** Begin Provided data **

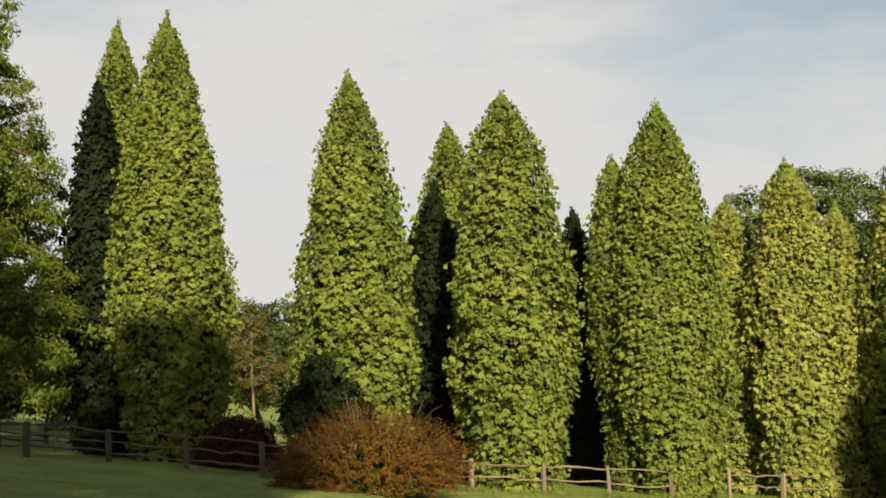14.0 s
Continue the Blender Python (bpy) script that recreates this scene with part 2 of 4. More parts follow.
def fan_mesh(name, v, mat, tris, loose=None):
    """Fans of so many triangles each, their shared corners welded, so that every fan is one island."""
    v = v.reshape(-1, tris // 2, 6, 3)
    n, k = len(v), tris // 2
    base, web = v[:, :1, 0], np.concatenate([v[:, :, 1], v[:, -1:, 2]], 1)
    V = np.concatenate([base, web, v[:, :, 4]], 1).reshape(-1, 3)
    i = np.arange(k)
    one = np.concatenate([np.stack([0 * i, 1 + i, 2 + i], 1), np.stack([1 + i, 2 + k + i, 2 + i], 1)])
    F = (np.arange(n)[:, None, None] * (2 * k + 2) + one).reshape(-1, 3)
    if loose is not None:
        F = np.concatenate([F, len(V) + np.arange(len(loose)).reshape(-1, 3)])
        V = np.concatenate([V, loose])
    return grid_mesh(name, V, F, mat)


def leaf_mesh(name, v, mat):
    return grid_mesh(name, v, np.arange(len(v)).reshape(-1, 3), mat)


def sphere_dirs(rng, n):
    return unit(rng.normal(size=(n, 3)))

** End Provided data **

What the task asks:
Write out each line of the data exactly; the images should be left out.

Output of the exercise:
14.0 s
Continue the Blender Python (bpy) script that recreates this scene with part 2 of 4. More parts follow.
def fan_mesh(name, v, mat, tris, loose=None):
    """Fans of so many triangles each, their shared corners welded, so that every fan is one island."""
    v = v.reshape(-1, tris // 2, 6, 3)
    n, k = len(v), tris // 2
    base, web = v[:, :1, 0], np.concatenate([v[:, :, 1], v[:, -1:, 2]], 1)
    V = np.concatenate([base, web, v[:, :, 4]], 1).reshape(-1, 3)
    i = np.arange(k)
    one = np.concatenate([np.stack([0 * i, 1 + i, 2 + i], 1), np.stack([1 + i, 2 + k + i, 2 + i], 1)])
    F = (np.arange(n)[:, None, None] * (2 * k + 2) + one).reshape(-1, 3)
    if loose is not None:
        F = np.concatenate([F, len(V) + np.arange(len(loose)).reshape(-1, 3)])
        V = np.concatenate([V, loose])
    return grid_mesh(name, V, F, mat)


def leaf_mesh(name, v, mat):
    return grid_mesh(name, v, np.arange(len(v)).reshape(-1, 3), mat)


def sphere_dirs(rng, n):
    return unit(rng.normal(size=(n, 3)))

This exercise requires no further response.